ORDINARY MEN: Reserve Police Battalion 101 and the Final Solution in Poland

By

Pub Date: March 25th, 1992
Publisher: HarperCollins

Chilling analysis of how a typical unit of German police actually operated during the Holocaust, by Browning (History/Pacific Lutheran Univ.). In March 1942, some 75 to 80 percent of all victims of the Holocaust were still alive. Eleven months later, 75 to 80 percent were dead--the result, Browning says, of ""a short, intense wave of mass murder,"" centered in Poland. During 16 months, Reserve Police Battalion 101, a unit of just over 450 men from Hamburg, was responsible in Poland for the shooting of 39,000 Jews and the deportation to Treblinka of 44,000 more. The horror began on July 13, 1942, when the unit's commander, one Major Trapp, ordered his men to round up 1,800 Jews from the village of Jozefow, to select several hundred as ""work Jews,"" and to shoot the rest--men, women, and children. Trapp apparently gave the order with tears in his eyes and gave permission to older soldiers not to participate. Altogether, 10 to 20 percent of the battalion availed themselves of this permission. The remaining men carried out the assignment: ""the shooters were gruesomely besmirched with blood, brains, and bone splinters. It hung on their clothing."" What sort of men were they? Browning bases his answers on the judicial interrogation in the 1960's of 210 men from the battalion. They were ordinary men, he finds, on the elderly side, drawn from the lower orders of German society, and few had an education above junior-high-school level.

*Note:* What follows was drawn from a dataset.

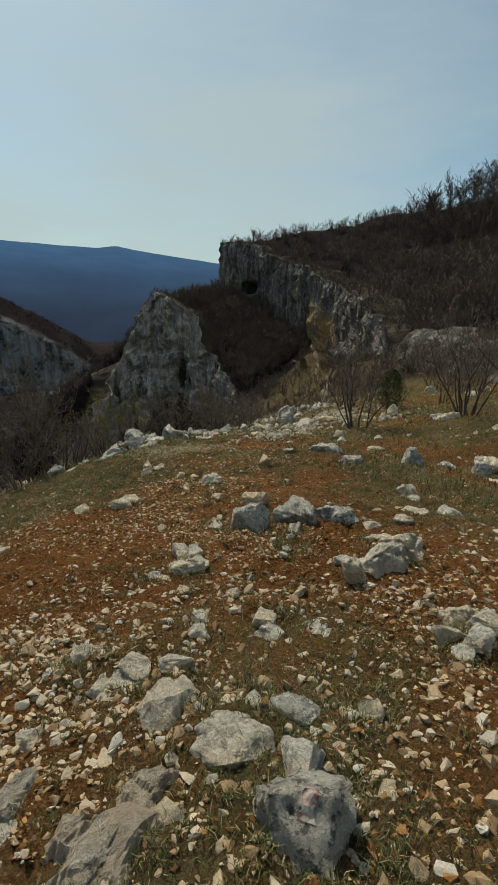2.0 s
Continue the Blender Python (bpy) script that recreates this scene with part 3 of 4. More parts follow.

And after examining studies dealing with this phenomenon and evidence of such conduct in other wars, Browning determines that it's not just Nazism or Germans that produces such men: There were American units in the Pacific that boasted of never taking captives. ""If the men of Reserve Police Battalion 101 could become killers under such circumstances,"" he writes, ""what group of men cannot?"" It is the care with which Browning examines the evidence, as well as the soberness of his conclusions, that gives this work such power and impact.